First and foremost you should probably know that I am a female human, not a cyborg. The fact that I know what a cyborg is and can use it correctly in a sentence should also indicate to you that I fell off the dork branch of the life tree. To further attest to my dorkiness, I play Dungeons and Dragons with my husband and his friends, I love video games (especially RPGs), and school is one of my favorite places on Earth. I’m not too worried about being a dork, though. The awesome thing about twentysomethings is that dorks are the new cool. So as part of my introduction to you, I would like you to know I’m very cool.

Now that we’ve established my humanity (however dorky-cool it may be), you should also probably know I’m a humanitarian. And for some reason, humanitarianism has gotten a bad rap and become politicized, so while we’re talking politics, you should also be aware that I am very liberal. We could have a liberal-off, but I’d win.

I would also win a belching contest.

In fact, here is an abbreviated list of things I would win versus you: most daring city driver contest (riding ass is my specialty), thinnest fat person contest, most profound drunken wisdom contest, best bad-memory-for-a-person-under-the-age-of-thirty contest, etc… I could go on, but I don’t want to embarrass you.

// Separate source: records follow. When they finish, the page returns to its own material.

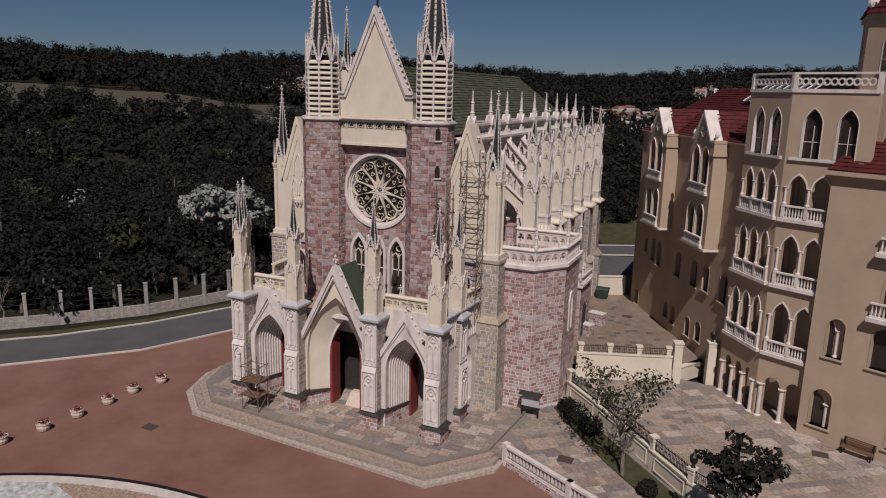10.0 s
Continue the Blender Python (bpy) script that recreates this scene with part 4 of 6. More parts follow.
# side porch with a small balcony between the buttress piers
px0, px1, py0, py1, pz = 9.0, 11.1, 14.2, 17.6, 6.2
sp_ = part("side_porch", MB().box(px0, px1, py0, py1, GROUND - 0.3, pz), MORTAR, church, "stone side porch with a small white balcony on top")
for p, q, s in (((px0, py0), (px1, py0), 1), ((px1, py0), (px1, py1), 2)):
    m, w = face(p, q)
    hh = [hole_span(arch(0.7, 3.6, 4.7, 5, w / 2), GROUND)] if s == 2 else []
    masonry(sp_, m, 0, w, GROUND, pz, hh, STONE, 0.27, 0.44, 0.03, None, 140 + s)
    if hh:
        part("porch_opening", MB(lambda v: m @ v).prism(arch(0.66, 3.6, 4.65, 6, w / 2, GROUND), -0.012, -0.004), DARK, sp_)
part("balcony_slab", MB().box(px0 - 0.1, px1 + 0.2, py0 - 0.2, py1 + 0.2, pz, pz + 0.22), WHITE, sp_)
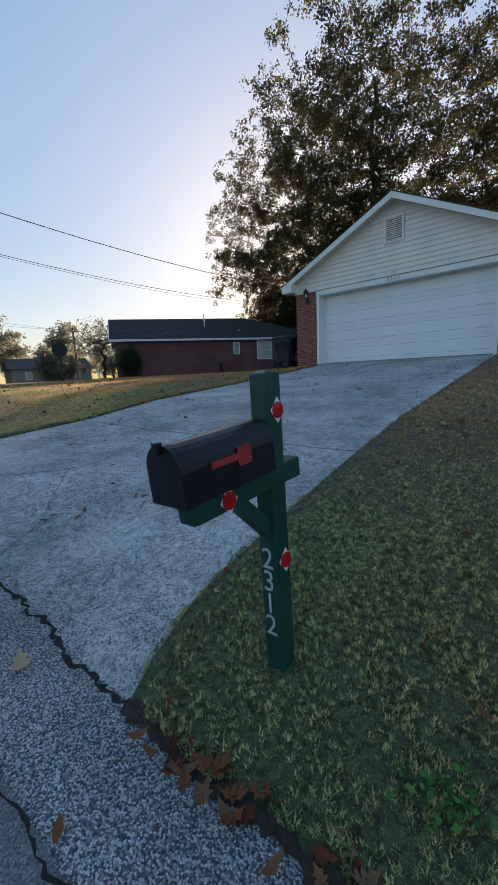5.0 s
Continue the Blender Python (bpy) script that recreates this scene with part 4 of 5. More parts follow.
# ---- far houses ----
def far_house(x, y, rot, length, depth, wall, label):
    h = thing("house", pose(x, y, -0.6, 0, 0, rot), label=label, category="house", group="houses across the street")
    part("wall", block((0, 0, 0), (length, depth, 2.6)), wall, h)
    part("roof", slab([(-0.4, -0.4, 2.6), (-0.4, depth / 2, 4.4), (-0.4, depth + 0.4, 2.6)], (length + 0.8, 0, 0)), "greyroof", h)
    for k in range(3):
        xw = length * (0.2 + 0.3 * k)
        w = part("window", block((xw - 0.5, -0.04, 0.9), (xw + 0.5, 0.02, 2.1), 0.01), "white", h)
        part("pane", block((xw - 0.42, -0.05, 0.98), (xw + 0.42, -0.035, 2.02)), "blind", w)


far_house(-62, 10, 80, 12, 8, "tan", "low distant house with grey roof and pale windows")
far_house(-64, -6, 85, 12, 8, "darkbrick", "low distant brick house with grey roof")
far_house(-56, 27, 65, 13, 8, "tan", "low distant house with grey roof")
for i, (px, py) in enumerate(((-50, 3.2), (-46, 16.0))):
    s = thing("sign_post", pose(px, py, -0.4), label="distant white yard sign post", category="sign", group="sign posts across the street")
    part("post", block((-0.06, -0.06, 0), (0.06, 0.06, 1.7), 0.01), "white", s)
    part("crossbar", block((-0.05, -0.45, 1.25), (0.05, 0.5, 1.37), 0.01), "white", s)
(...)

With that, there is just one final thing I will explicitly tell you about myself (the rest you’ll have to pick up on your own, she says mysteriously)… People sometimes find me arrogant. Gasp! I usually think it’s funny because I’m really not arrogant at all. But I know I come off that way to lesser beings. Actually, I merely possess a superior sense of humor that affords me the opportunity to make ironic claims to awesomeness others mistakenly perceive as delusional. This is my cross to bear. Sigh.

So anyway, that’s me. Meggan. Hello world!